China’s new leader Xi Jinping has vowed to fight corruption in an attempt to dampen public anger about his country’s gaping social inequality.
That could be why rich businesspeople are arriving at this year’s annual parliamentary meetings much more modestly dressed than usual.
The delegates to the twin meetings of China’s rubber stamp parliament, the National People’s Congress, and a powerless advisory body called the Chinese People’s Political Consultative Conference, this year included 83 billionaires. This Chinese superclass tends to be well connected to the country’s top leaders, sometimes by blood. And they used to arrive at the “two meetings,” which are covered heavily by the loyal state-owned media, clad in designer suits topped with fancy accessories.
But in yet another bad sign for global luxury retailers, this year’s rich delegates are leaving all obviously expensive accoutrements at home, as these images show (text in Chinese). Luxury retailers’ great success in China could be reversed under Xi’s anti corruption drive which has scared top businesspeople and officials into hiding their wealth to guard against any future graft crackdown.

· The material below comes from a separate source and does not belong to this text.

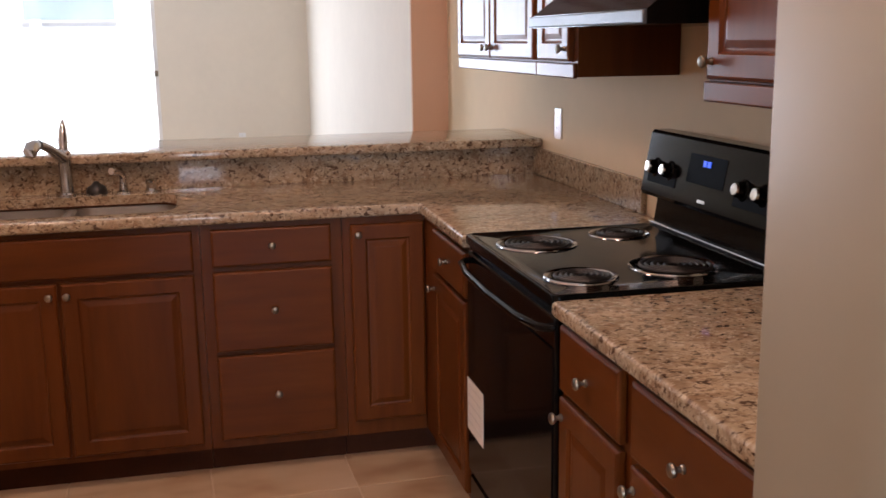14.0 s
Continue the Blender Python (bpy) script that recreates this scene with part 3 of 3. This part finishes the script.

Li Xiaolin, the only daughter of former Chinese premier Li Peng and the CEO of hydropower company China Power International Development, attended last year’s meetings in a $2,000, salmon pink Emilio Pucci suit. That caused outrage on Chinese microblog Sina Weibo, where a photomontage of her wearing the item alongside an image of poor Chinese village children in dusty brown clothes was circulated widely. This year, pictures of Li surfaced with her wearing a black suit of unidentifiable brand, with a colorful silk scarf instead of the pearls she wore in 2012.
Meanwhile property developer Evergrande’s chairman Xi Jiayun, who is worth $5.9 billion according to Forbes (and who is known to his company’s Hong Kong shareholders by his Cantonese name Hui Ka Yan) arrived at a meeting wearing a belt by cheap Chinese brand Septwolves. Last year, he was snapped sporting a much pricier Hermes belt.